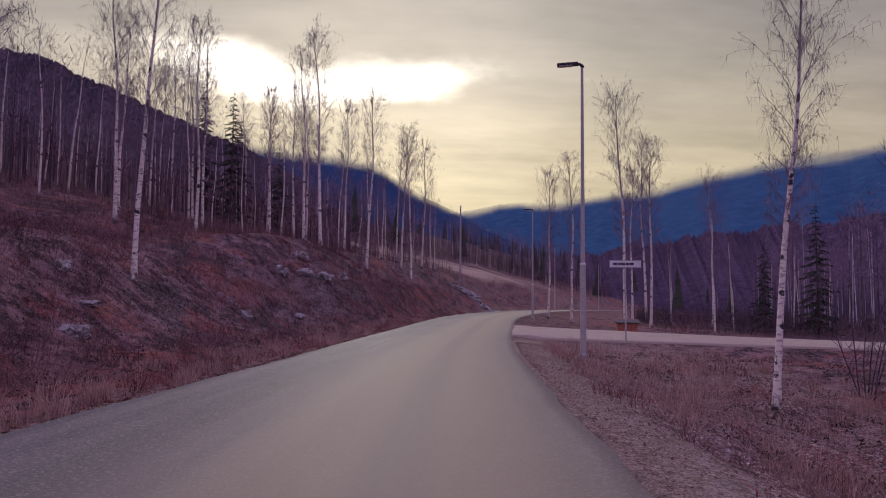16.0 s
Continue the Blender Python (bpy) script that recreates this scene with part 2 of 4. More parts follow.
    dirt = mix_color(t, math_node(t, "MULTIPLY", ramp(t, clump, 0.51, 0.57), 0.75), dirt, (0.026, 0.017, 0.019))
    broad = noise_node(t, c, 0.55, 4, 0.55)
    dirt = mix_color(t, math_node(t, "MULTIPLY", ramp(t, broad, 0.50, 0.62), 0.65), dirt, (0.050, 0.034, 0.036))
    dirt = mix_color(t, math_node(t, "MULTIPLY", ramp(t, broad, 0.46, 0.34), 0.6), dirt, mix_color(t, grit, (0.20, 0.155, 0.145), (0.36, 0.29, 0.27)))
    litter = mix_color(t, math_node(t, "MULTIPLY", ramp(t, clump, 0.56, 0.62), 0.6), litter, (0.05, 0.028, 0.028))
    floor = mix_color(t, math_node(t, "MULTIPLY", ramp(t, clump, 0.51, 0.58), 0.6), floor, (0.016, 0.010, 0.012))
    base = mix_color(t, soil, floor, dirt)
    base = mix_color(t, math_node(t, "MULTIPLY", strewn.outputs["Fac"], ramp(t, fine, 0.36, 0.56)), base, litter)
    field = mix_color(t, mid, (0.24, 0.17, 0.12), (0.60, 0.48, 0.36))
    base = mix_color(t, math_node(t, "MULTIPLY", meadow, ramp(t, noise_node(t, c, 0.09, 4, 0.6, (0.35, 2.2, 1)), 0.42, 0.52)), base, field)
    lane = t.nodes.new("ShaderNodeAttribute")
    lane.attribute_name = "shoulder"
    pale = mix_color(t, mix_color(t, 0.5, leaf, grit), (0.22, 0.185, 0.135), (0.52, 0.445, 0.335))
    base = mix_color(t, math_node(t, "MULTIPLY", lane.outputs["Fac"], ramp(t, mid, 0.22, 0.42)), base, pale)
    speck = math_node(t, "ADD", math_node(t, "ADD", math_node(t, "MULTIPLY", fine, 0.45), math_node(t, "MULTIPLY", mid, 0.2)), math_node(t, "MULTIPLY", grit, 0.35))
    rime = math_node(t, "MULTIPLY", frost.outputs["Fac"], ramp(t, speck, 0.50, 0.56))
    base = mix_color(t, rime, base, (0.60, 0.54, 0.53))
    chips = noise_node(t, c, 48, 3, 0.6)
    loose = math_node(t, "MAXIMUM", soil, strewn.outputs["Fac"])
    base = mix_color(t, math_node(t, "MULTIPLY", math_node(t, "MULTIPLY", loose, ramp(t, chips, 0.50, 0.40)), 0.6), base, (0.020, 0.014, 0.016))
    base = mix_color(t, math_node(t, "MULTIPLY", math_node(t, "MULTIPLY", loose, ramp(t, chips, 0.57, 0.66)), 0.5), base, (0.46, 0.37, 0.34))
    h = math_node(t, "ADD", math_node(t, "ADD", fine, math_node(t, "MULTIPLY", grit, 0.5)), math_node(t, "MULTIPLY", crumb_far, -0.7))
    finish(t, base, 0.95, h, 0.07, spec=0.04)
    return m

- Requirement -
Repeat the data exactly, without the pictures.

- Problem solution -
16.0 s
Continue the Blender Python (bpy) script that recreates this scene with part 2 of 4. More parts follow.
    dirt = mix_color(t, math_node(t, "MULTIPLY", ramp(t, clump, 0.51, 0.57), 0.75), dirt, (0.026, 0.017, 0.019))
    broad = noise_node(t, c, 0.55, 4, 0.55)
    dirt = mix_color(t, math_node(t, "MULTIPLY", ramp(t, broad, 0.50, 0.62), 0.65), dirt, (0.050, 0.034, 0.036))
    dirt = mix_color(t, math_node(t, "MULTIPLY", ramp(t, broad, 0.46, 0.34), 0.6), dirt, mix_color(t, grit, (0.20, 0.155, 0.145), (0.36, 0.29, 0.27)))
    litter = mix_color(t, math_node(t, "MULTIPLY", ramp(t, clump, 0.56, 0.62), 0.6), litter, (0.05, 0.028, 0.028))
    floor = mix_color(t, math_node(t, "MULTIPLY", ramp(t, clump, 0.51, 0.58), 0.6), floor, (0.016, 0.010, 0.012))
    base = mix_color(t, soil, floor, dirt)
    base = mix_color(t, math_node(t, "MULTIPLY", strewn.outputs["Fac"], ramp(t, fine, 0.36, 0.56)), base, litter)
    field = mix_color(t, mid, (0.24, 0.17, 0.12), (0.60, 0.48, 0.36))
    base = mix_color(t, math_node(t, "MULTIPLY", meadow, ramp(t, noise_node(t, c, 0.09, 4, 0.6, (0.35, 2.2, 1)), 0.42, 0.52)), base, field)
    lane = t.nodes.new("ShaderNodeAttribute")
    lane.attribute_name = "shoulder"
    pale = mix_color(t, mix_color(t, 0.5, leaf, grit), (0.22, 0.185, 0.135), (0.52, 0.445, 0.335))
    base = mix_color(t, math_node(t, "MULTIPLY", lane.outputs["Fac"], ramp(t, mid, 0.22, 0.42)), base, pale)
    speck = math_node(t, "ADD", math_node(t, "ADD", math_node(t, "MULTIPLY", fine, 0.45), math_node(t, "MULTIPLY", mid, 0.2)), math_node(t, "MULTIPLY", grit, 0.35))
    rime = math_node(t, "MULTIPLY", frost.outputs["Fac"], ramp(t, speck, 0.50, 0.56))
    base = mix_color(t, rime, base, (0.60, 0.54, 0.53))
    chips = noise_node(t, c, 48, 3, 0.6)
    loose = math_node(t, "MAXIMUM", soil, strewn.outputs["Fac"])
    base = mix_color(t, math_node(t, "MULTIPLY", math_node(t, "MULTIPLY", loose, ramp(t, chips, 0.50, 0.40)), 0.6), base, (0.020, 0.014, 0.016))
    base = mix_color(t, math_node(t, "MULTIPLY", math_node(t, "MULTIPLY", loose, ramp(t, chips, 0.57, 0.66)), 0.5), base, (0.46, 0.37, 0.34))
    h = math_node(t, "ADD", math_node(t, "ADD", fine, math_node(t, "MULTIPLY", grit, 0.5)), math_node(t, "MULTIPLY", crumb_far, -0.7))
    finish(t, base, 0.95, h, 0.07, spec=0.04)
    return m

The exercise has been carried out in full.